In particolare, sul complesso di processi in atto sono stati individuati circa 350 procedimenti a rischio, suddivisi in tre fasce di esposizione (1-5  rischio basso, 5-10 rischio medio, > 10 rischio elevato).

Vi è da dire che solo 10 procedimenti sono collocati in area di rischio elevato, prevalentemente a causa dell'elevato tasso di discrezionalità che li caratterizza; la maggior parte dei processi ricade invece in area a rischio medio-basso. Risultanze che parrebbero confermate dai dati desunti dal volume e dall'esito dei procedimenti penali e disciplinari avviati nell'ultimo quinquennio in relazione a fatti di maladministration.
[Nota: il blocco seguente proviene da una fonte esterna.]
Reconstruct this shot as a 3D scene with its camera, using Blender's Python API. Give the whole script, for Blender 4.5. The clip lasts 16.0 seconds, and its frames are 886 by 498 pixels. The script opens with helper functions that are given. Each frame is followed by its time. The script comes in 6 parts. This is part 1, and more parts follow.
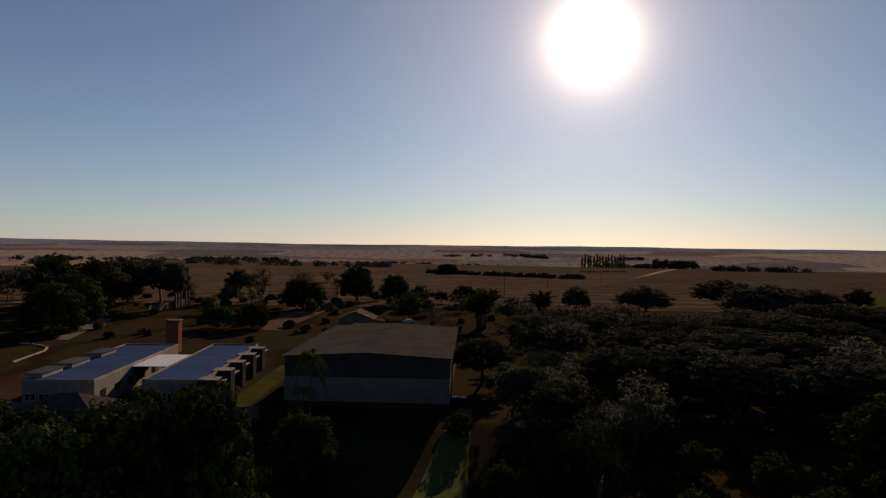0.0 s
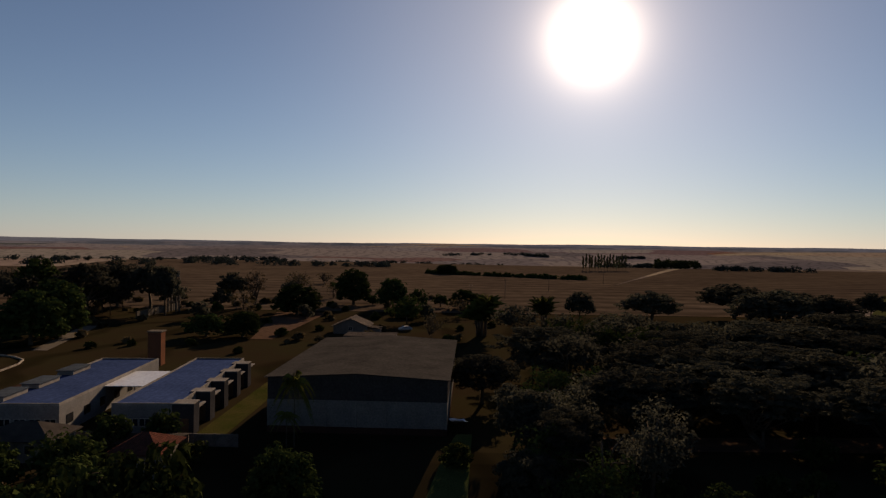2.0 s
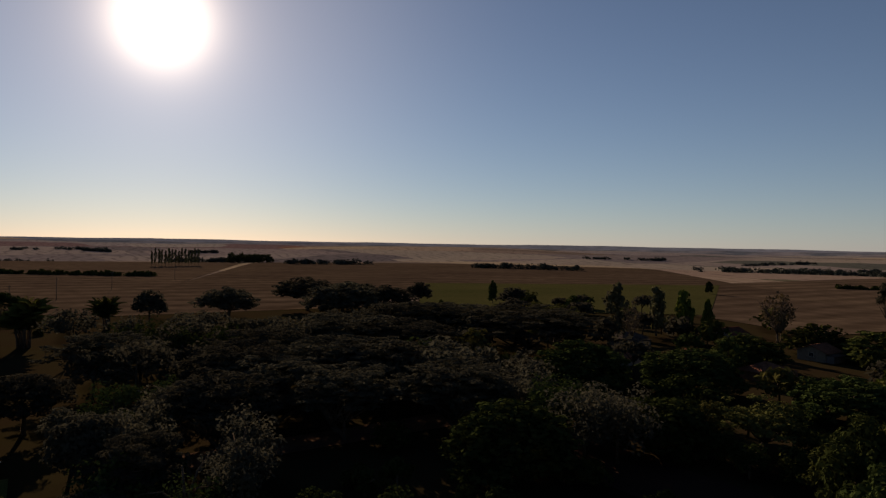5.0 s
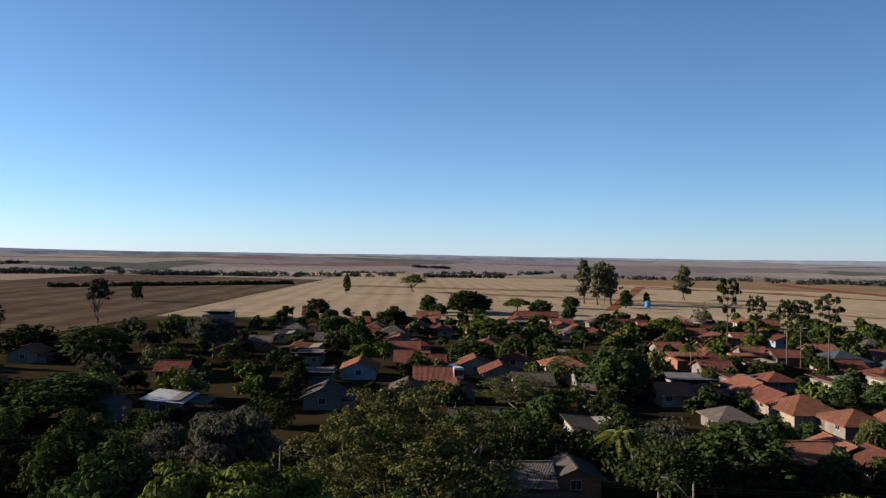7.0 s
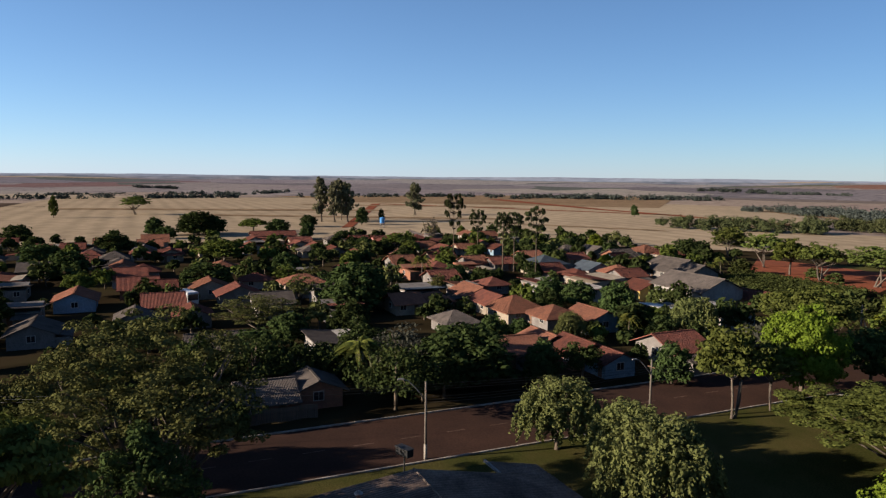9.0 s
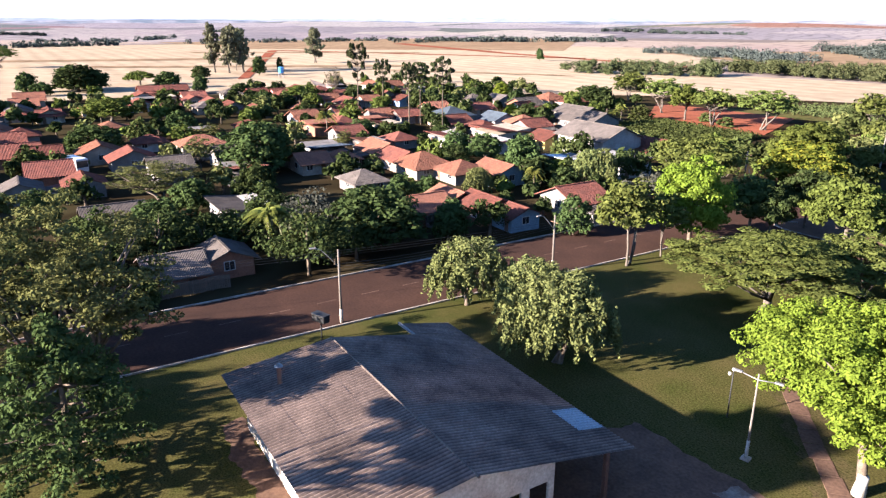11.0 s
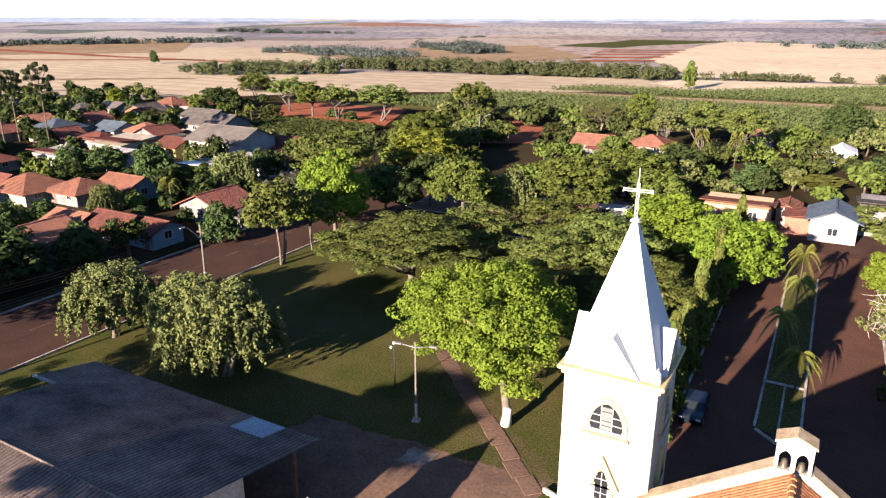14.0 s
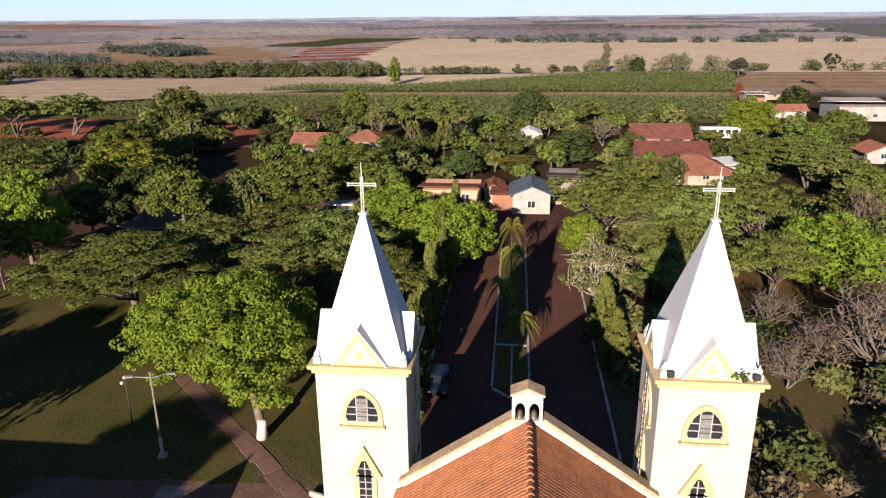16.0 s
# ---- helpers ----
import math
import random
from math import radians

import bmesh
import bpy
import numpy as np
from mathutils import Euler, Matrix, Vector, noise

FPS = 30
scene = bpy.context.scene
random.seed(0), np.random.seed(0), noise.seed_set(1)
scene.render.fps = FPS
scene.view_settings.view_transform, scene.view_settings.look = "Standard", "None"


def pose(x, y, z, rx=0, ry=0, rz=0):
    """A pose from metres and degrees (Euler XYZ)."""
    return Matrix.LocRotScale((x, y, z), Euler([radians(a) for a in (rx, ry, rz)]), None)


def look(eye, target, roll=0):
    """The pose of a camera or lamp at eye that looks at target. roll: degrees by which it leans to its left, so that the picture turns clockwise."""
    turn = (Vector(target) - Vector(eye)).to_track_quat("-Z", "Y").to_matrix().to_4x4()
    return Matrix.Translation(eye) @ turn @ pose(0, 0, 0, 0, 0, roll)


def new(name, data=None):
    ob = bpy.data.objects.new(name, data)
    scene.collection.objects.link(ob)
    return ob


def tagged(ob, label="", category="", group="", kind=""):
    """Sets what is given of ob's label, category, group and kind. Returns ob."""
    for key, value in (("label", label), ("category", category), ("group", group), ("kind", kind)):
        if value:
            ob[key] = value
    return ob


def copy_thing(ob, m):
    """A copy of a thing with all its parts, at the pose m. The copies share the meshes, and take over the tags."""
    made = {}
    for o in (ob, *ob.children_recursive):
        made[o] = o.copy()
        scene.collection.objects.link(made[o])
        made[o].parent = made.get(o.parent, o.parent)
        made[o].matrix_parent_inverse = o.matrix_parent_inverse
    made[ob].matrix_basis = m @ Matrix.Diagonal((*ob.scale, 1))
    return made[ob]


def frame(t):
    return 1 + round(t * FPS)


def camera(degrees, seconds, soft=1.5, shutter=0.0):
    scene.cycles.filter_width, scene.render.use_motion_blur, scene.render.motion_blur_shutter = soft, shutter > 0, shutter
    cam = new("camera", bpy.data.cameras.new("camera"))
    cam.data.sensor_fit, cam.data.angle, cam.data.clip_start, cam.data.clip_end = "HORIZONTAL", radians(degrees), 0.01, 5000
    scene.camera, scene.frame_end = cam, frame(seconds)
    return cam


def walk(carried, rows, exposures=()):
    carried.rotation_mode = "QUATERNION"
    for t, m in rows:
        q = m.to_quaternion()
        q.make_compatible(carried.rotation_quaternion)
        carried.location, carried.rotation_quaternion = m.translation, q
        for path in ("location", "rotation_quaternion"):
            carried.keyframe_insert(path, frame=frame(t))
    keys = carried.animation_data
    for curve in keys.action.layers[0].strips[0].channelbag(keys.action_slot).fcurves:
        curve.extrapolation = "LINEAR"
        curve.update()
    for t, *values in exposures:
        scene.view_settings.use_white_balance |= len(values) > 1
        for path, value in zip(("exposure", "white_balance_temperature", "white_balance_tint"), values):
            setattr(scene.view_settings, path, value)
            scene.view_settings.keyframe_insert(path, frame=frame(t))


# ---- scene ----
cam = camera(65.05, 16.0, soft=1.3)
# seconds, place, yaw to the left of the avenue, pitch, roll
ROWS = (
    (0.0, 1.37, 16.0, 25.18, 181.0, -0.19, 0.8),
    (0.5, 1.3, 14.38, 25.72, 181.0, -0.23, 0.8),
    (1.0, 1.26, 12.35, 26.23, 181.0, -0.26, 0.8),
    (1.5, 1.22, 9.8, 26.75, 181.0, -0.31, 0.8),
    (2.0, 1.11, 7.15, 27.1, 181.0, -0.35, 0.8),
    (2.5, 0.97, 4.3, 27.28, 181.0, -0.38, 0.8),
    (3.0, 0.74, 1.92, 27.3, 181.0, -0.43, 0.8),
    (3.5, 0.52, 0.15, 27.2, 181.0, -0.5, 0.8),
    (4.0, 0.5, 0.0, 27.2, 173.75, -0.45, 0.85),
    (4.5, 0.5, 0.0, 27.2, 170.5, -0.4, 0.9),
    (4.7, 0.5, 0.0, 27.2, 164.1, -0.35, 0.95),
    (4.9, 0.5, 0.0, 27.2, 151.4, -0.3, 1.0),
    (5.0, 0.5, 0.0, 27.2, 146.8, -0.3, 1.0),
    (5.2, 0.5, 0.0, 27.2, 137.15, -0.3, 1.0),
    (7.3, 0.4, 0.0, 27.3, 75.06, 0.87, 0.72),
    (7.5, 0.4, 0.0, 27.3, 67.55, 0.91, 0.55),
    (8.0, 0.35, 0.0, 27.25, 66.19, 0.8, 0.47),
    (8.5, 0.3, -0.1, 27.2, 66.24, 0.32, 0.48),
    (8.7, 0.3, -0.1, 27.2, 66.22, -1.75, 0.5),
    (9.0, 0.3, -0.1, 27.15, 66.2, -5.8, 0.56),
    (9.2, 0.3, -0.1, 27.15, 66.2, -8.64, 0.54),
    (11.3, 0.0, 0.0, 29.0, 58.09, -18.45, 0.07),
    (11.5, 0.0, 0.0, 29.0, 57.96, -18.46, 0.0),
    (12.0, 0.0, 0.0, 29.0, 52.52, -18.39, -0.13),
    (12.5, 0.0, 0.0, 29.0, 48.91, -18.44, -0.13),
    (13.0, 0.0, 0.0, 29.0, 43.14, -18.45, -0.12),
    (13.5, 0.0, 0.0, 29.0, 35.97, -18.38, -0.12),
    (14.0, 0.0, 0.0, 29.0, 28.93, -18.26, 0.0),
    (14.5, 0.0, 0.0, 29.0, 21.98, -18.17, 0.0),
    (15.0, 0.0, 0.0, 29.0, 15.19, -18.16, -0.2),
    (15.5, 0.0, 0.0, 29.0, 9.9, -18.22, -0.23),
    (16.0, 0.0, 0.0, 29.0, 6.09, -18.4, -0.54),
)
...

Tuttavia, la trasposizione del rischio dal versante oggettivo (cioè quello del procedimento, corrispondente alla metodologia del PNA) a quello soggettivo (cioè al profilo del Dipendente assegnato a una o più attività a rischio), che pare necessaria per rendere effettiva la strategia di prevenzione, necessita di un supplemento di verifiche che potranno essere compiutamente svolte in sede programmatoria.